# Directions for this task
Return all of the data exactly as written, without the pictures.

# Task material

----------------

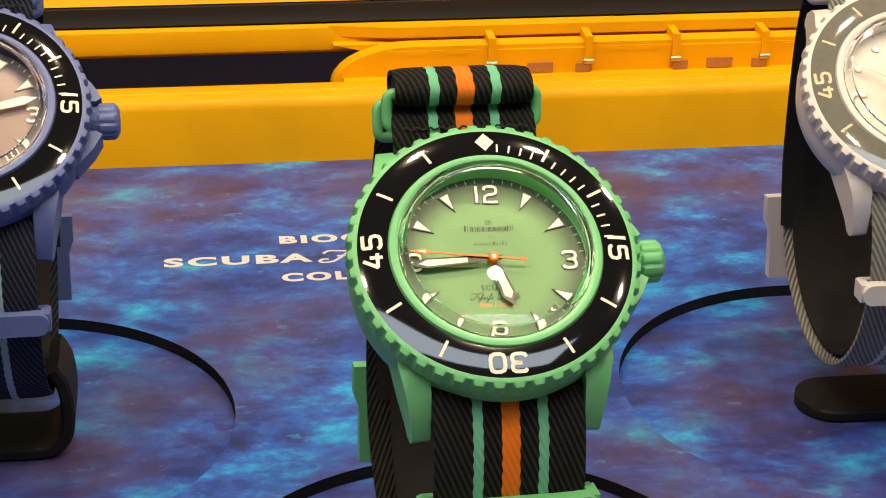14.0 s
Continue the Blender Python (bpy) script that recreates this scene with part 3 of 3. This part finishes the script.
def build_watch(spec):
    w = thing("wristwatch", spec["label"], "watch", spec["at"], "watches in the case")
    body, trim, ring_mat, ink = spec["body"], spec["trim"], spec["ring"], spec["ink"]
    # case, lugs
    case_bm = lathe([(14.6, -2.7), (19.8, -3.0), (20.5, -3.8), (20.6, -6.5), (20.0, -9.5), (18.4, -11.6), (15.0, -12.6), (0.02, -12.8)], 96)
    body_ob = part("case_body", case_bm, body, w)
    for sx in (-1, 1):
        for sy in (-1, 1):
            part("lug", lug(sx, sy), body, body_ob)
    for sy in (-1, 1):
        bm = tube([(-11.6, sy * 21.6, -11.2), (11.6, sy * 21.6, -11.2)], 0.8, 10)
        part("spring_bar", bm, STEEL, body_ob, "steel spring bar")
    # crown with guards
    for sy in (-1, 1):
        g = slab([(17.5, sy * 2.9), (21.6, sy * 2.9), (22.6, sy * 3.6), (21.2, sy * 6.2), (18.2, sy * 9.8), (15.5, sy * 9.0)][::sy], -8.6, -4.2, 0.5)
        part("crown_guard", g, body, body_ob)
    bm = lathe([(0.01, 25.7), (1.9, 25.6), (2.7, 25.2), (3.15, 24.7), (3.2, 23.2), (3.1, 22.2), (2.6, 21.8), (2.4, 19.5)], 72, lambda k, a: (-0.32 * max(0, math.cos(10 * a)) ** 2 if 3 <= k <= 5 else 0))
    bm.transform(Matrix.Translation((0, 0, -6.2)) @ Matrix.Rotation(radians(90), 4, "Y"))
    part("crown", bm, body, w)
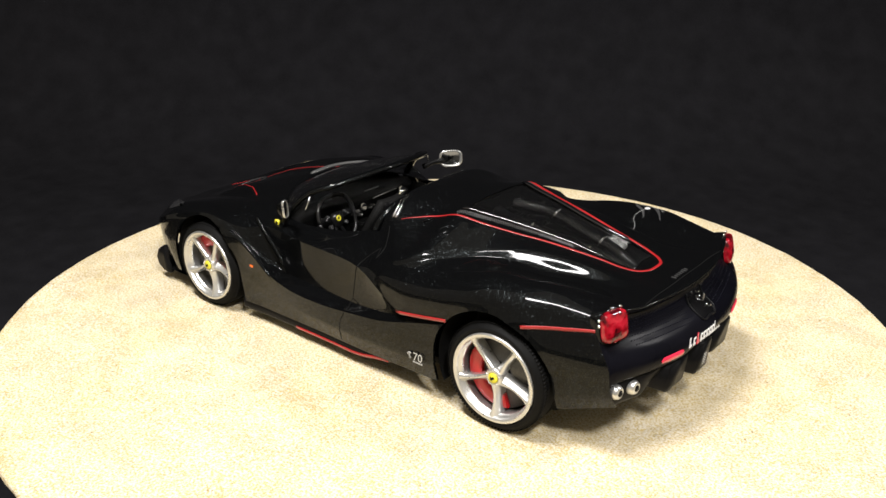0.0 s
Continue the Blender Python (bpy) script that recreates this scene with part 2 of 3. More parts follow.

----------------

# Task output
14.0 s
Continue the Blender Python (bpy) script that recreates this scene with part 3 of 3. This part finishes the script.
def build_watch(spec):
    w = thing("wristwatch", spec["label"], "watch", spec["at"], "watches in the case")
    body, trim, ring_mat, ink = spec["body"], spec["trim"], spec["ring"], spec["ink"]
    # case, lugs
    case_bm = lathe([(14.6, -2.7), (19.8, -3.0), (20.5, -3.8), (20.6, -6.5), (20.0, -9.5), (18.4, -11.6), (15.0, -12.6), (0.02, -12.8)], 96)
    body_ob = part("case_body", case_bm, body, w)
    for sx in (-1, 1):
        for sy in (-1, 1):
            part("lug", lug(sx, sy), body, body_ob)
    for sy in (-1, 1):
        bm = tube([(-11.6, sy * 21.6, -11.2), (11.6, sy * 21.6, -11.2)], 0.8, 10)
        part("spring_bar", bm, STEEL, body_ob, "steel spring bar")
    # crown with guards
    for sy in (-1, 1):
        g = slab([(17.5, sy * 2.9), (21.6, sy * 2.9), (22.6, sy * 3.6), (21.2, sy * 6.2), (18.2, sy * 9.8), (15.5, sy * 9.0)][::sy], -8.6, -4.2, 0.5)
        part("crown_guard", g, body, body_ob)
    bm = lathe([(0.01, 25.7), (1.9, 25.6), (2.7, 25.2), (3.15, 24.7), (3.2, 23.2), (3.1, 22.2), (2.6, 21.8), (2.4, 19.5)], 72, lambda k, a: (-0.32 * max(0, math.cos(10 * a)) ** 2 if 3 <= k <= 5 else 0))
    bm.transform(Matrix.Translation((0, 0, -6.2)) @ Matrix.Rotation(radians(90), 4, "Y"))
    part("crown", bm, body, w)
0.0 s
Continue the Blender Python (bpy) script that recreates this scene with part 2 of 3. More parts follow.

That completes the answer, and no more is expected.